“The Roommate” is the Comedy, Drama, and the Love Story You Never Saw Coming
When you get call from the Normandy Society for International Orphans, do not give the woman on the phone your birth date and credit card number. She is not French. She is not raising funds to buy hats for motherless children in Nigeria. She is a fifty-something housewife named Sharon, sitting in her kitchen in Iowa City trying to scam you. And really, she doesn’t want your money. She wants to say “yes” to things instead of being told “no.” She wants to take risks. To feel the rush of doing something wrong and getting away with it. She wants to be a literal partner-in-crime with her new friend Robyn, a black, vegan lesbian from the Bronx who fascinates and shocks her.
This is the odd couple is at the center of Jen Silverman’s play, “The Roommate,” continuing at Renaissance Theaterworks through November 10. The script actually began as a challenge to write a drama with only two characters — complex, mature women. The result, directed by Renaissance Theaterworks’ Artistic Director Suzan Fete and featuring Marti Gobel and Isabel Quintero, is a funny and heartbreaking story about women learning to make bold choices as they reinvent themselves on their own terms.
When we first meet Sharon and Robyn they are standing in the kitchen in Sharon’s house in the Midwest. Robyn has just driven half way across the country, to a place where she knows no one, to make a clean break with her past. Sharon is Walmart and white bread, book clubs and leaving your door unlocked. Robyn black leather boots and a motorcycle jacket, cigarettes she’s trying to kick and almond milk she bought at the co-op. Sharon is chatty. Robyn won’t give a straight answer. Sharon has been confined her whole life by a strict mother, a disinterested husband, and a disengaged son. Now that they are all gone, she isn’t defined or hemmed in by them, but that has left her amorphous. Robyn has had so many names, so many schemes, and so few limits that she is similarly lost when she looks for the structure of a law-abiding, conventional life.
It would be predictable if these two women from different ends of a life spectrum butted heads, argued, and justified their own choices, learning a bit from each other by the end of the play. But the expected conflict never comes. Instead of colliding, they intersect in surprising ways that escalate quickly to the delightfully absurd. While they each struggle to navigate relationships with their children, they provide each other with support and affection that they both want so desperately, and can’t find elsewhere.

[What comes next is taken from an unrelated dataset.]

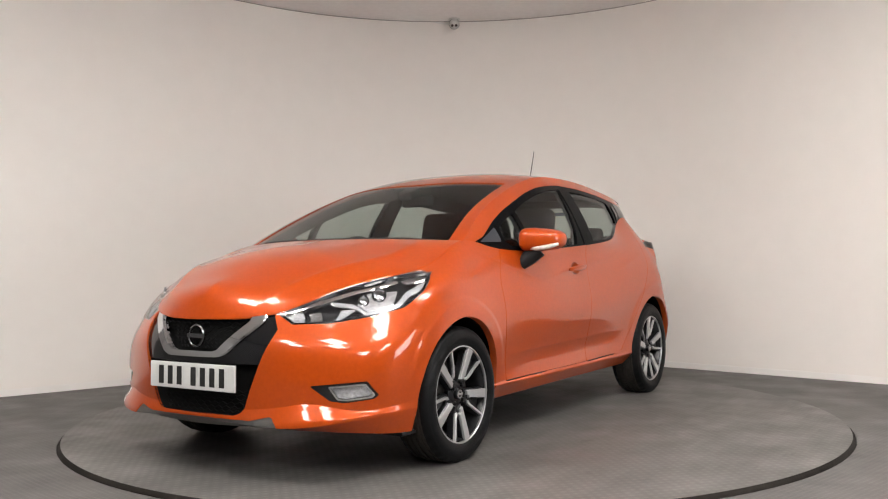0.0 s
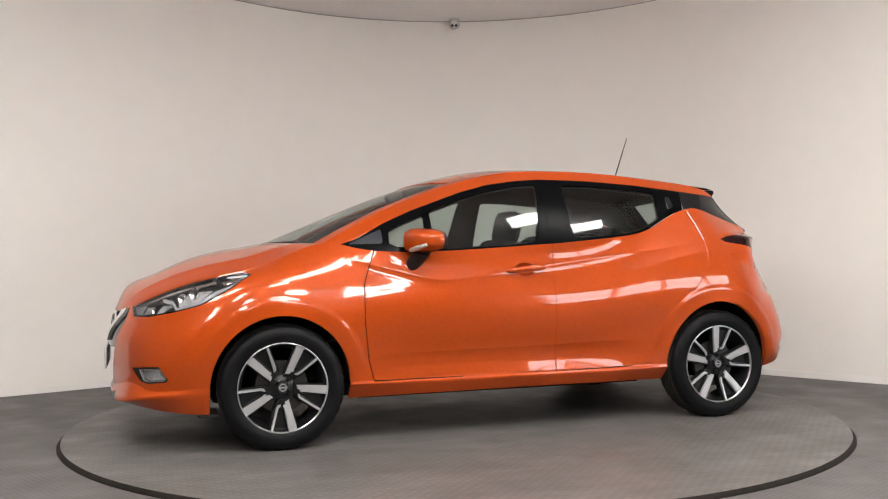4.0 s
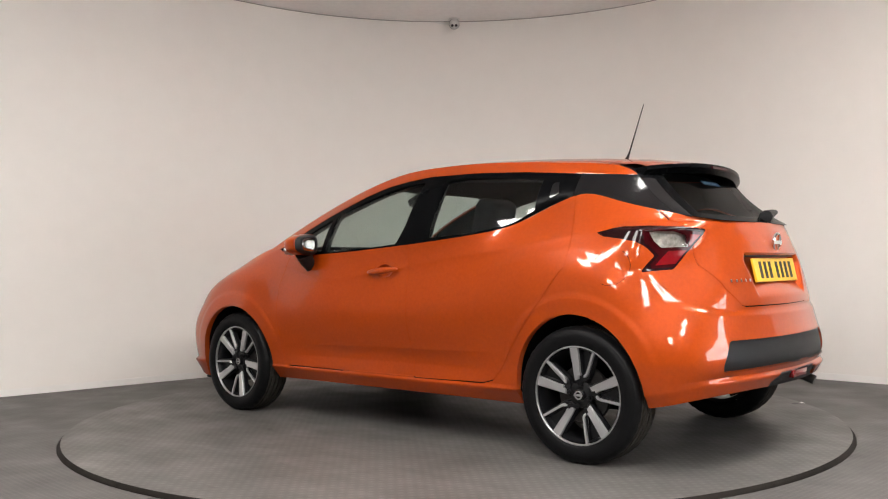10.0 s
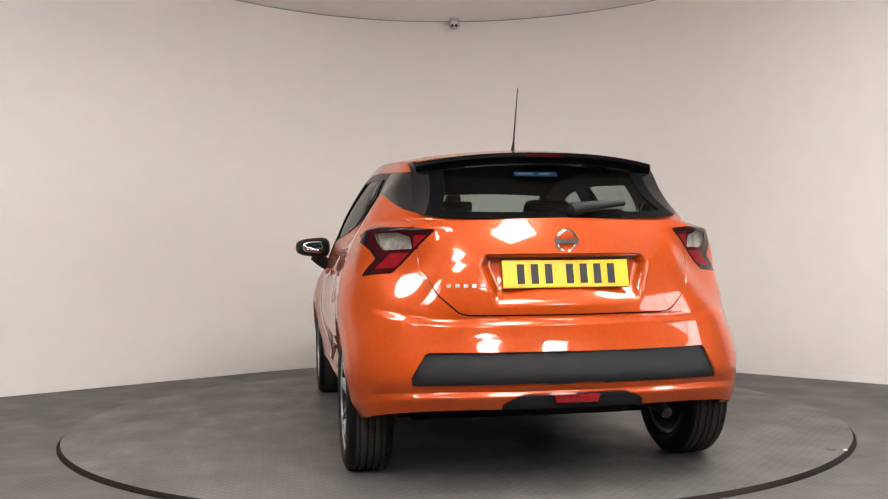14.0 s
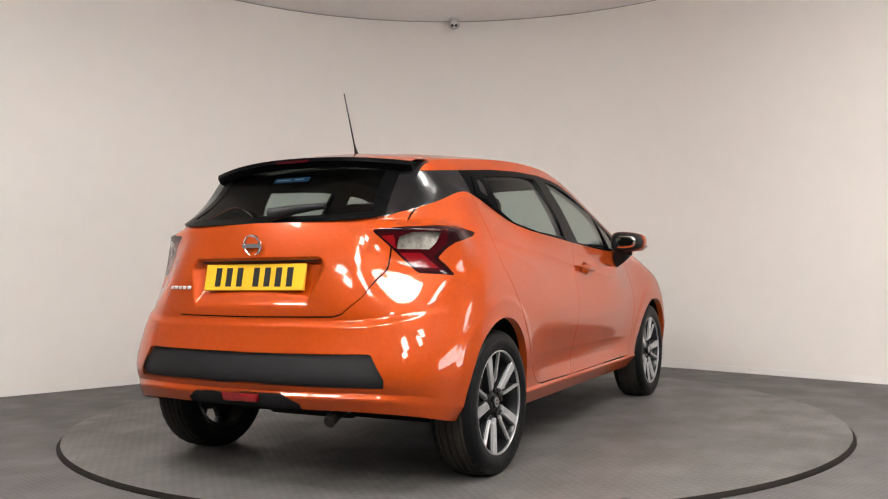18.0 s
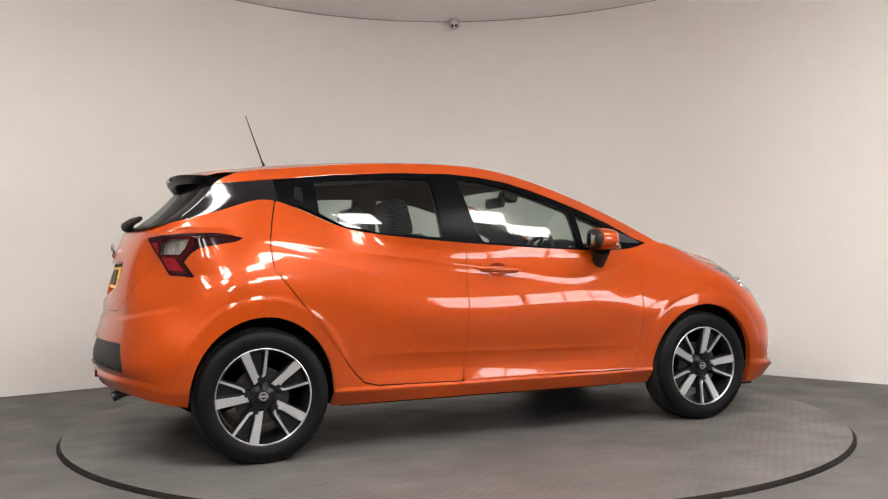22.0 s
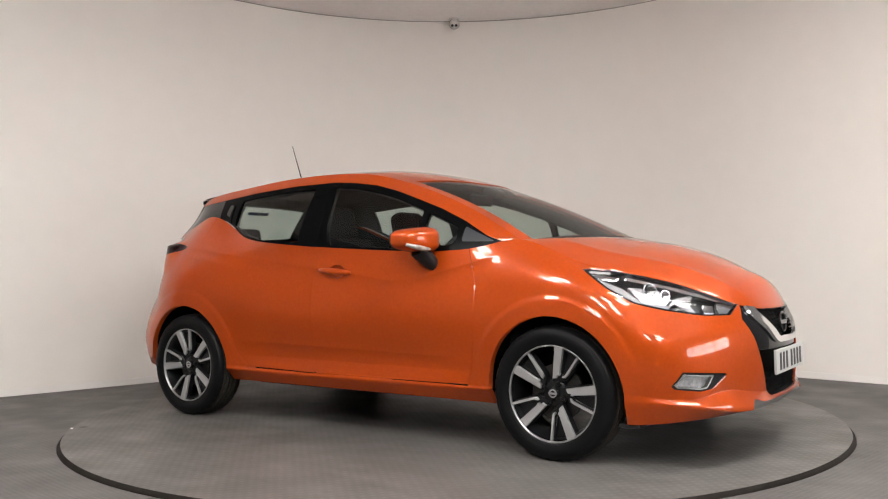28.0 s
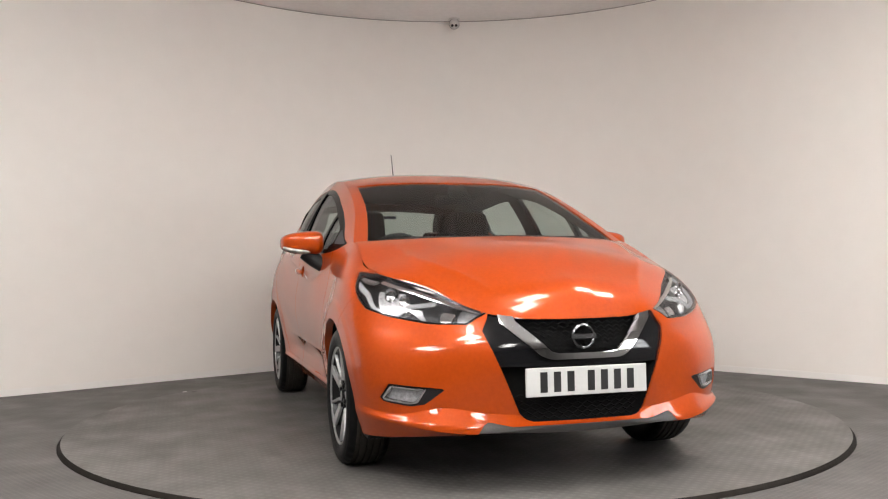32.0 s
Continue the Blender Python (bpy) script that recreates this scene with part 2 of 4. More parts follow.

When Gobel’s Robyn enters, she has a world weary look, a swagger and evasive, staccato speech. But she relaxes into her new surroundings surprisingly quickly, and seems genuinely relieved that no one is chasing her, here in the heartland. Likewise, Quintero’s initial eager-to-please, Midwestern nice evolves rapidly to joyous confidence, then ultimately gives way to vulnerability and pain that Sharon had not experienced in any of her other relationships.
But as Sharon is more comfortable with risk and transgressive behavior, Robyn becomes alarmed. The former hustler from the Bronx tells us she regrets giving her daughter a set of (mostly illegal) “life skills” that have now created a chasm between them. When she sees the same pattern emerging, Robyn realizes she may need to start over yet again. And as Quintero composes her first slam poem after perhaps her first real heartbreak, it’s clear to the audience that she will also start over, hopefully profiting from her experience.
“The Roommate” is a talky play on a single set, and some of the danger inherent in using and selling “medicinal herbs” has been dulled since the play debuted, due to recent changes in the law. But the relationship that the two fine actresses create is, none-the-less, very compelling and refreshingly unpredictable. In this production, they certainly could have been served better with a more open set, providing more options for movement than simply sitting around a kitchen table. (Scenic design by Madelyn Yee.) The flow of the 100-minute, intermission-free show also would have been helped with fewer frantic changes in set dressing during blackouts — including one that actually gave away the end of the play before the lights came up.